Surprisingly, Abu-Jamal is not surprised that the board of [the] National Association of Black Journalists twice voted to not support the international demands for a fair retrial. He feels the board’s non-position is predicated in part on too many of those board members being “Black in name but not in spirit.”

 Abu-Jamal … did express some surprise at the board’s repeated reference to him as a “former” journalist. He says his work currently appears in more publications than he can count.

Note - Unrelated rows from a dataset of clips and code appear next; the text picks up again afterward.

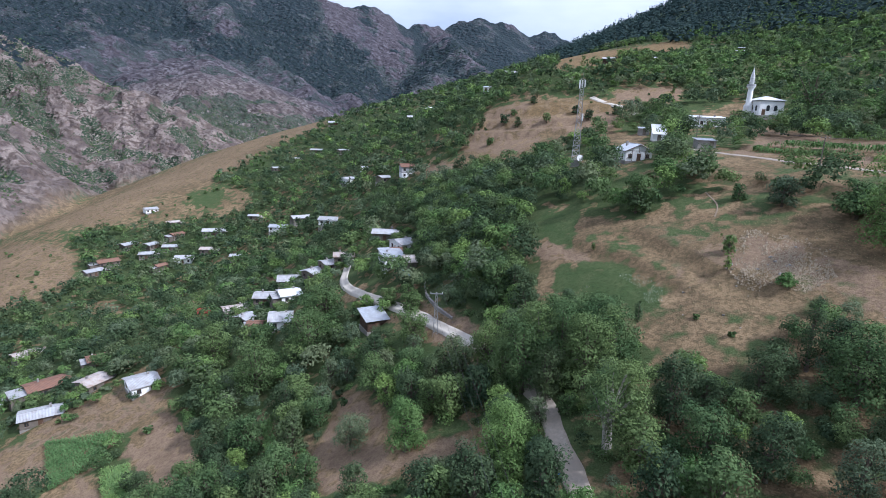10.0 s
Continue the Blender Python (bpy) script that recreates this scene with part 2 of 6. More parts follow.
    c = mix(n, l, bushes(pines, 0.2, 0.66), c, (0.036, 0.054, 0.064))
    c = mix(n, l, fine, c, mix(n, l, 1.0, c, (0.68, 0.67, 0.65), "MULTIPLY"))
    l.new(c, b.inputs["Base Color"])
    add = n.new("ShaderNodeMath")
    add.operation = "ADD"
    l.new(tuft, add.inputs[0])
    l.new(fine, add.inputs[1])
    bump(n, l, b, add.outputs[0], 0.5, 0.14)
    small = b.inputs["Normal"].links[0].from_node
    crack = n.new("ShaderNodeMath")
    crack.operation = "MULTIPLY"
    l.new(noise_fac(n, l, 0.06, 14, 0.3, 0.7), crack.inputs[0])
    l.new(sep2.outputs["Red"], crack.inputs[1])
    large = n.new("ShaderNodeBump")
    large.inputs["Strength"].default_value, large.inputs["Distance"].default_value = 1.0, 20.0
    l.new(crack.outputs[0], large.inputs["Height"])
    l.new(large.outputs["Normal"], small.inputs["Normal"])
    return m


M["ground"] = ground_material()
M["road"] = weathered("dusty_road", (0.62, 0.56, 0.48), (0.5, 0.44, 0.365), 0.25, 0.95, 0, 0.03, 2.0)
M["dirt_road"] = weathered("pale_dirt_road", (0.42, 0.36, 0.295), (0.33, 0.272, 0.217), 0.25, 0.95, 0, 0.03, 2.0)
M["path"] = weathered("trodden_earth", (0.3, 0.23, 0.165), (0.23, 0.172, 0.12), 0.3, 0.97, 0, 0.03, 2.0)
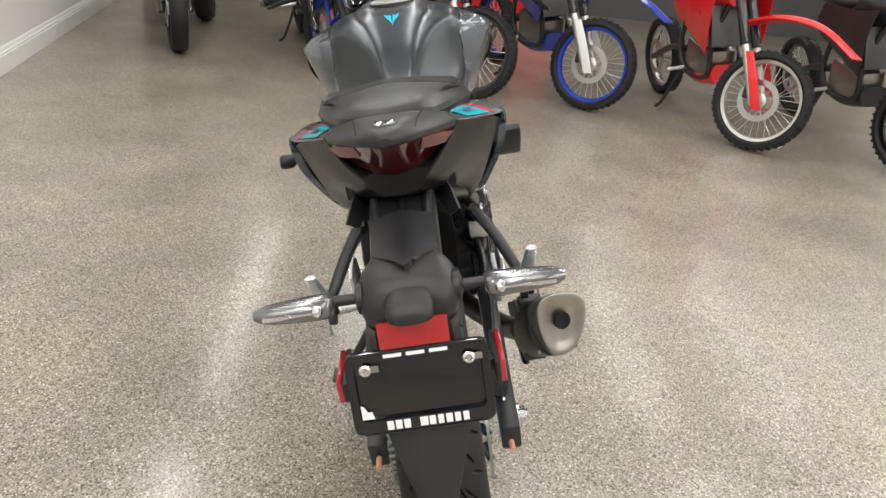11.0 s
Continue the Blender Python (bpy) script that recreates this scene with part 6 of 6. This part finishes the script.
gp = patch([guard_rail(-0.071, 0.305, 60, 166), guard_rail(-0.066, 0.314, 58, 167), guard_rail(-0.04, 0.325, 57, 167), guard_rail(0, 0.3285, 56, 167), guard_rail(0.04, 0.325, 57, 167), guard_rail(0.066, 0.314, 58, 167), guard_rail(0.071, 0.305, 60, 166)], 6, 4, 0.003)
fg = turned("front_mudguard", gp, "grey", BIKE, "glossy grey front mudguard")
for s in (-1, 1):
    sp = patch([
        polar_rail([(117, 0.309, s * 0.0665), (104, 0.309, s * 0.0665), (90, 0.309, s * 0.0665), (74, 0.309, s * 0.0665), (60, 0.309, s * 0.0665)]),
        polar_rail([(115, 0.28, s * 0.08), (103, 0.279, s * 0.084), (91, 0.288, s * 0.082), (76, 0.298, s * 0.0755), (60.5, 0.304, s * 0.0705)]),
        polar_rail([(109, 0.25, s * 0.09), (101, 0.246, s * 0.095), (92, 0.255, s * 0.093), (81, 0.284, s * 0.08), (65, 0.3, s * 0.072)])], 5, 5, 0.003)
    turned("mudguard_shoulder", sp, "grey", fg)
    sp = patch([
        polar_rail([(109.5, 0.251, s * 0.089), (101, 0.247, s * 0.0945), (93, 0.254, s * 0.0925), (84, 0.274, s * 0.083)]),
        [(1.338, s * 0.097, 0.515), (1.37, s * 0.1, 0.517), (1.395, s * 0.099, 0.52), (1.419, s * 0.087, 0.53)],
        [(1.357, s * 0.103, 0.48), (1.377, s * 0.106, 0.48), (1.4, s * 0.105, 0.48), (1.418, s * 0.093, 0.49)],
        [(1.378, s * 0.109, 0.42), (1.395, s * 0.113, 0.42), (1.412, s * 0.11, 0.42), (1.425, s * 0.099, 0.425)],
        [(1.398, s * 0.106, 0.34), (1.41, s * 0.108, 0.34), (1.421, s * 0.107, 0.34), (1.431, s * 0.1, 0.345)]], 5, 5, 0.003)
    turned("mudguard_stalk", sp, "grey", fg, "grey mudguard stalk bolted to the fork")
    rp = patch([
        polar_rail([(166, 0.309, s * 0.0665), (155, 0.309, s * 0.0665), (143, 0.309, s * 0.0665), (130, 0.309, s * 0.0665), (114, 0.309, s * 0.0665)]),
        polar_rail([(165.5, 0.303, s * 0.076), (156, 0.3, s * 0.079), (145, 0.298, s * 0.08), (132, 0.296, s * 0.08), (115, 0.287, s * 0.079)]),
        polar_rail([(162, 0.298, s * 0.083), (155, 0.292, s * 0.087), (145, 0.283, s * 0.089), (132, 0.276, s * 0.089), (118, 0.268, s * 0.084)]),
        polar_rail([(159, 0.296, s * 0.082), (153, 0.284, s * 0.086), (146, 0.262, s * 0.088), (136, 0.246, s * 0.088), (124, 0.24, s * 0.084)])], 5, 4, 0.003)
    turned("mudguard_rear", rp, "grey", fg)
    vent = patch([polar_rail([(110, 0.294, s * 0.0785), (103, 0.2945, s * 0.0795), (96, 0.294, s * 0.08), (90, 0.2895, s * 0.083)]), polar_rail([(111, 0.278, s * 0.0845), (104, 0.28, s * 0.087), (97, 0.284, s * 0.087), (90.5, 0.288, s * 0.0845)])], 5, 3, 0.002)
    turned("mudguard_vent", vent, "soot_and_gap_shade", fg, "black slot in the side of the mudguard")
    for x, z in ((1.383, 0.472), (1.4, 0.422)):
        turned("mudguard_bolt", lathe([(0.0095, 0), (0.009, s * 0.004), (0.0055, s * 0.0065), (0.0025, s * 0.007)], (x, s * 0.1065 if z > 0.45 else s * 0.1125, z), "y", 18), "zinc", BIKE)
orr = lathe([(0.022, 0), (0.022, -0.008), (0.02, -0.011), (0.0, -0.012)], (1.236, -0.118, 0.472), "y", 32)
turned("orange_reflector", orr, "orange", BIKE, "round orange side reflector")
orl = lathe([(0.0245, 0), (0.0245, 0.008), (0.0225, 0.011), (0.0, 0.012)], (1.236, 0.118, 0.472), "y", 32)
turned("orange_reflector", orl, "orange", BIKE, "round orange side reflector")
for s in (-1, 1):
    turned("reflector_plate", slab([(1.21, 0.525), (1.226, 0.55), (1.246, 0.548), (1.266, 0.505), (1.268, 0.458), (1.24, 0.444), (1.212, 0.455)], s * 0.1, s * 0.117, 0.004), "plastic", BIKE)
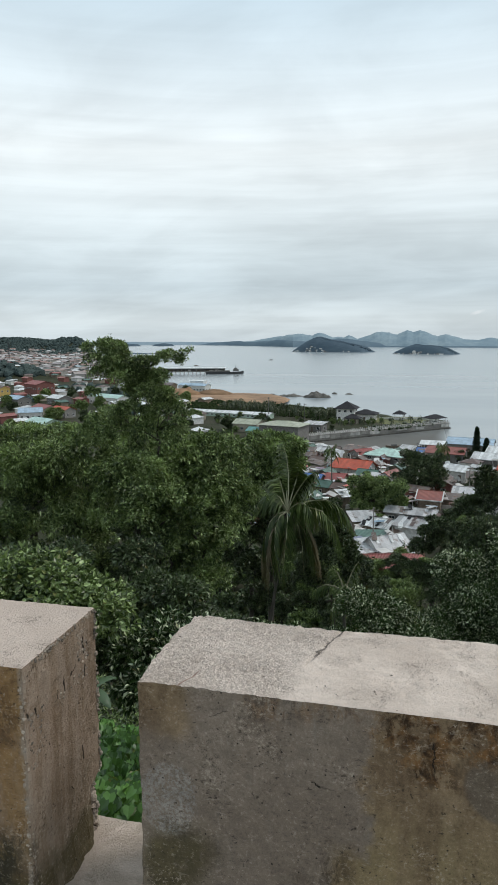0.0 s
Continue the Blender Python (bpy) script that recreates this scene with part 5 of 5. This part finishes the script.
def plant(count, box, gap, keep, size=(0.7, 1.3), tries=8000):
    made = 0
    for _ in range(tries):
        x, y = rng.uniform(box[0], box[1]), rng.uniform(box[2], box[3])
        if made >= count or not keep(x, y) or inland(np.array([x]), np.array([y]))[0] < 3:
            continue
        if any((x - a_) ** 2 + (y - b) ** 2 < gap * gap for a_, b in TAKEN):
            continue
        TAKEN.append((x, y))
        k = FILL[int(rng.integers(len(FILL)))]
        c = copy_thing(k, pose(x, y, gz(x, y) - 0.2, 0, 0, rng.uniform(0, 360)))
        s = rng.uniform(*size)
        c.scale = (s, s, s * rng.uniform(0.85, 1.1))
        made += 1


for x, y, q in ((-36, 322, 0.5), (-33, 318, 0.4), (-24, 321, 0.42), (-18, 324, 0.4), (-14, 328, 0.35), (-27, 316, 0.4), (-38, 331, 0.55), (-10, 330, 0.32), (-20, 319, 0.36), (-41, 318, 0.45), (-30, 313, 0.36)):
    c = copy_thing(FILL[int(rng.integers(4))], pose(x, y, gz(x, y) - 0.2, 0, 0, rng.uniform(0, 360)))
    c.scale = (q, q, q)
plant(66, (-50, 60, 105, 240), 3.4, lambda x, y: x < y * 0.3 and x > -y * 0.35, (0.4, 0.75))
plant(60, (-300, -30, 110, 330), 6.0, lambda x, y: x < -0.24 * y, (0.7, 1.2))
plant(35, (-300, -110, 330, 480), 7.0, lambda x, y: x < -0.34 * y, (0.7, 1.2))
plant(26, (20, 75, 60, 260), 5.0, lambda x, y: 0.16 * y < x < 0.5 * y, (0.8, 1.4))
plant(20, (-40, 20, 60, 110), 5.0, lambda x, y: x < -0.10 * y or x > 0.10 * y, (0.7, 1.1))
plant(32, (-95, -22, 275, 350), 4.2, lambda x, y: y > 292 + 0.9 * (x + 30), (0.3, 0.55))
plant(34, (-130, -50, 200, 335), 4.4, lambda x, y: x < -0.22 * y, (0.35, 0.7))
for k in FILL:
    for o in (*k.children_recursive, k):
        bpy.data.objects.remove(o)

# palms along the spit
SEED_PALM = palm("shore_palm", "short coconut palm in a grove on the spit", -700, -300, 9.0, 13, 2.8, 95, (0.2, 0.1), 14, 0.9, 0, 0.16, "shore palms", foot=4.0, green=LEAF_SHORE)
rng = np.random.default_rng(79)
for i in range(120):
    u = rng.uniform(0, 1)
    x = -36 - 70 * u + rng.uniform(-4, 4)
    y = 340 + 34 * u + rng.uniform(-16, 12)
    if inland(np.array([x]), np.array([y]))[0] < 3:
        continue
    c = copy_thing(SEED_PALM, pose(x, y, gz(x, y) - 0.2, 0, 0, rng.uniform(0, 360)))
    q = rng.uniform(0.5, 0.86)
    c.scale = (q, q, q)
for i in range(9):
    x = -30 + 4.2 * i
    c = copy_thing(SEED_PALM, pose(x, 316 + 0.75 * x + rng.uniform(0, 6), 1.8, 0, 0, rng.uniform(0, 360)))
    q = rng.uniform(0.5, 0.8)
    c.scale = (q, q, q)
for o in (*SEED_PALM.children_recursive, SEED_PALM):
    bpy.data.objects.remove(o)

# ---- spit, seawall and promenade ----
A, B = Vector((-48, 262.0, 0)), Vector((17.2, 327.0, 0))
along = (B - A).normalized()
turn = math.degrees(math.atan2(along.y, along.x))
length = (B - A).length
wall_ = thing("seawall", pose(A.x, A.y, 0, 0, 0, turn), "stained grey concrete seawall above muddy water", "seawall", kind="structure")
s = Shape()
s.box(0, length, 0, 1.4, -2.5, 2.5)
part("retaining_wall", s, SEAWALL, wall_)
s = Shape()
s.box(-0.2, length + 0.2, -0.25, 1.5, 2.5, 2.75)
part("coping", s, SEAWALL, wall_)
s = Shape()
s.box(0, length, -0.9, 0.0, -2.5, 0.55)
part("footing", s, STONE, wall_)
s = Shape()
s.box(0, length, 1.5, 5.2, 1.9, 2.62)
part("promenade", s, SEAWALL_PALE, wall_, "pale concrete walk behind the seawall")
for i in range(17):
    s = Shape()
    s.box(i * length / 17 + 0.05, (i + 1) * length / 17 - 0.05, -0.06 - 0.05 * (i % 3), 0.0, 0.9 + 0.12 * (i % 4), 2.5)
    part("wall_panel", s, SEAWALL_PALE if i % 5 in (1, 3) else SEAWALL, wall_)
rail = thing("balustrade", pose(A.x, A.y, 2.75, 0, 0, turn), "pale concrete balustrade along the seawall", "balustrade")
post = Shape()
post.box(-0.13, 0.13, 0.25, 0.51, 0, 1.15).box(-0.18, 0.18, 0.2, 0.56, 1.15, 1.25)
pm = post.mesh("post", SEAWALL_PALE)
for i in range(int(length / 1.15)):
    o = part("post", pm, SEAWALL_PALE, rail)
    o.location.x = 0.3 + i * 1.15
    o.scale = (1.0 + 0.5 * (i % 3 == 0), 1.0, 0.8 + 0.14 * ((i * 7) % 4))
for z in (0.35, 0.85):
    s = Shape()
    s.box(0, length, 0.32, 0.44, z, z + 0.1)
    part("rail", s, SEAWALL_PALE, rail)


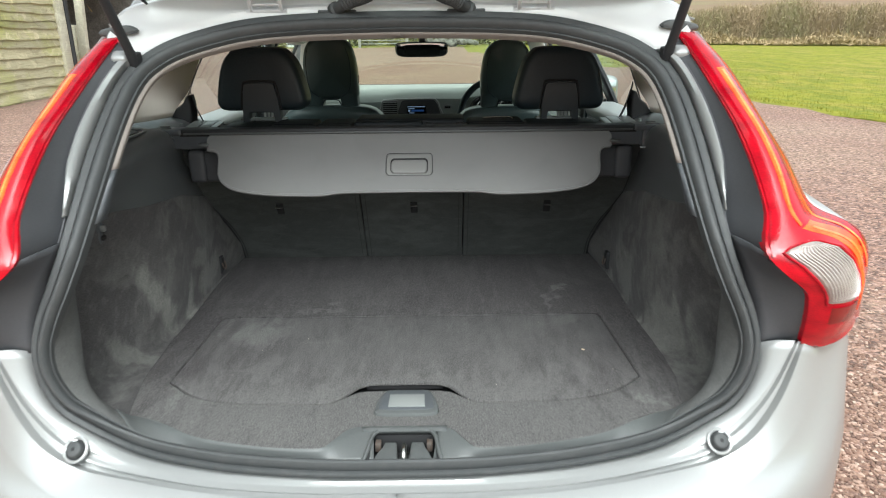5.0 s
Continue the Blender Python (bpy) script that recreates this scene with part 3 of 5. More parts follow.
def lamp_band(left, right, off, sx):
    """A raised band of the lamp between two lines of (t, z)."""
    a, b = spline(left, 30), spline(right, 30)
    rows = []
    for p, q in zip(a, b):
        rows.append([lamp_point(*p, off * 0.1)] + [lamp_point(*(p + (q - p) * w), off) for w in (0.12, 0.5, 0.88)] + [lamp_point(*q, off * 0.1)])
    return sheet(rows, sx)


LZ = np.unique(np.concatenate([np.linspace(0.868, 1.09, 30), np.linspace(1.09, 1.358, 24)]))
for sx in (1, -1):
    bm = bmesh.new()
    rows = [[lamp_point(t, z, -0.03 * (k == 0)) for k, t in enumerate([0.0, *np.linspace(0, 1, 22)])] for z in LZ]
    rows = [r + [(r[-1][0] + 0.004, r[-1][1] + 0.06, r[-1][2])] for r in rows]
    rows = [[(q[0], q[1] + 0.03, q[2] - 0.002) for q in rows[0]]] + rows + [[(q[0], q[1] + 0.03, q[2] + 0.004) for q in rows[-1]]]
    grid(bm, [[(q[0] * sx, q[1], q[2]) for q in r] for r in rows])
    lamp = part("tail_lamp", bm, M_RED, car, "glossy red tail lamp with a clear lower lens", smooth=50)
    # clear lens with its ribs
    ZL = np.linspace(0.967, 1.060, 20)

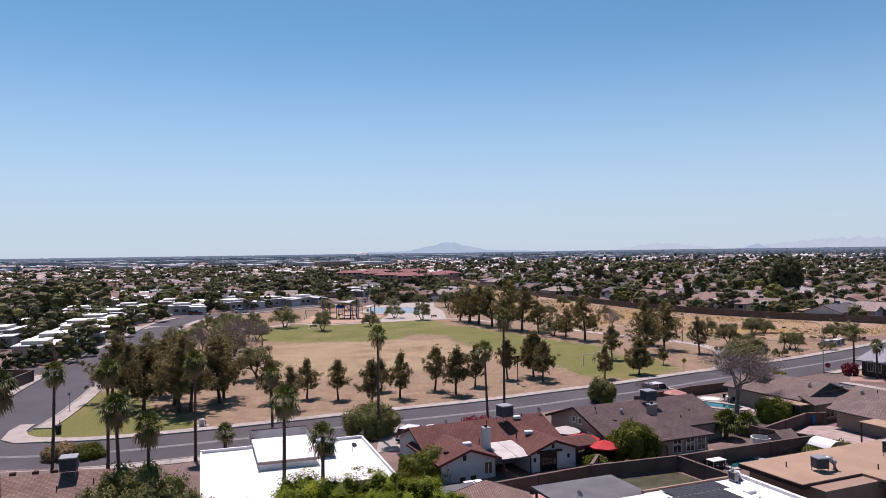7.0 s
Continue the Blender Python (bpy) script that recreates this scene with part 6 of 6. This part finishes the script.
# ---- park furniture and street things ----
plain("play_sand", Build().prism([(-22, 235), (-37, 248), (-46, 238), (-46, 215), (-38, 208.5), (-26, 212.5)][::-1], 0.0, 0.05), SAND, "orange sandy playground bed", "sand", kind="structure")
plain("plaza", Build().prism([(-23, 213.5), (-2, 219), (-3.5, 250), (-7, 270), (-8, 296), (-24, 290), (-30, 272), (-33, 250), (-21, 236)], 0.0, 0.03), CONCRETE, "pale concrete park plaza", "plaza", kind="structure")
plain("ball_court", Build().prism([(-29, 244.5), (-9.8, 242.6), (-11.8, 267), (-31, 269)], 0.0, 0.06), COURT, "faded blue ball court", "court", kind="structure")
plain("path_park", strip(smooth_line([(-62, 198), (-52, 202), (-46, 211), (-38, 206.5), (-28, 209.5), (-20, 213), (-8, 218), (2, 219), (14, 206)]), -1.1, 1.1, 0.0, 0.05), CONCRETE, "pale concrete park path", "path", kind="structure")
plain("path_east", strip(smooth_line([(30, 186), (40, 172), (48.5, 160.5), (52.6, 152), (52.6, 142), (50, 133), (46.5, 126), (44.5, 122.5)]), -1.3, 1.3, 0.0, 0.05), CONCRETE, "pale concrete park path curving to the street", "path", kind="structure")
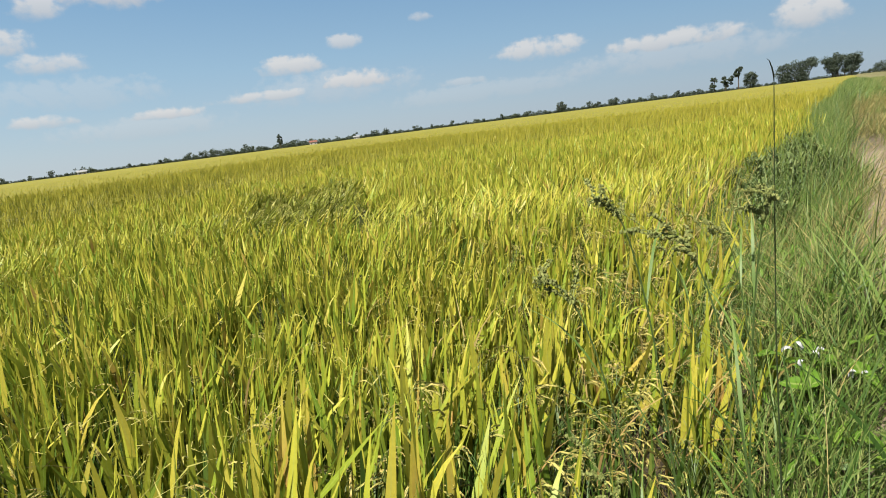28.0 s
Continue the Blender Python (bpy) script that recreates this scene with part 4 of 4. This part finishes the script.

 “Calling me a former journalist is like calling me a former human being. I’ve published in more than 90% of the Black and white journalists in America. I’m publishing regularly in a German newspaper that has 100,000 subscribers. I am publishing regularly in the French equivalent of TIME magazine. My columns are published regularly in more than 35 newspapers across America.

 “Maybe it is accurate to call me a freelance journalist or a former freelance journalist. How many former journalists have current writing contracts?” Abu-Jamal said, rhetorically showing a contract from a major Black magazine. Abu-Jamal, in an interview with this writer conducted in April 1993, said journalists have been duped into the illusion of “profession above everything else.”

 During this most recent interview, Abu-Jamal emphasized that profession is what you do and not what you are. “We must remember that we are an oppressed African people. I read that in a Black newspaper when I was a teenager,” he said. During the most recent interview, as he did in 1993, Abu-Jamal described himself as a “revolutionary” journalist.

“My role as a journalist is to reflect reality from a revolutionary perspective. Too much of what really happens in our society is ignored,” he said. “Those who know rarely write and those who write rarely know …”  

Abu-Jamal — a veteran of Black radio and white mainstream radio, a man who turned down being a high-paid local television news reporter because he would not cut his dreadlocks — understood well the problems that, from his point of view, NABJ gave itself.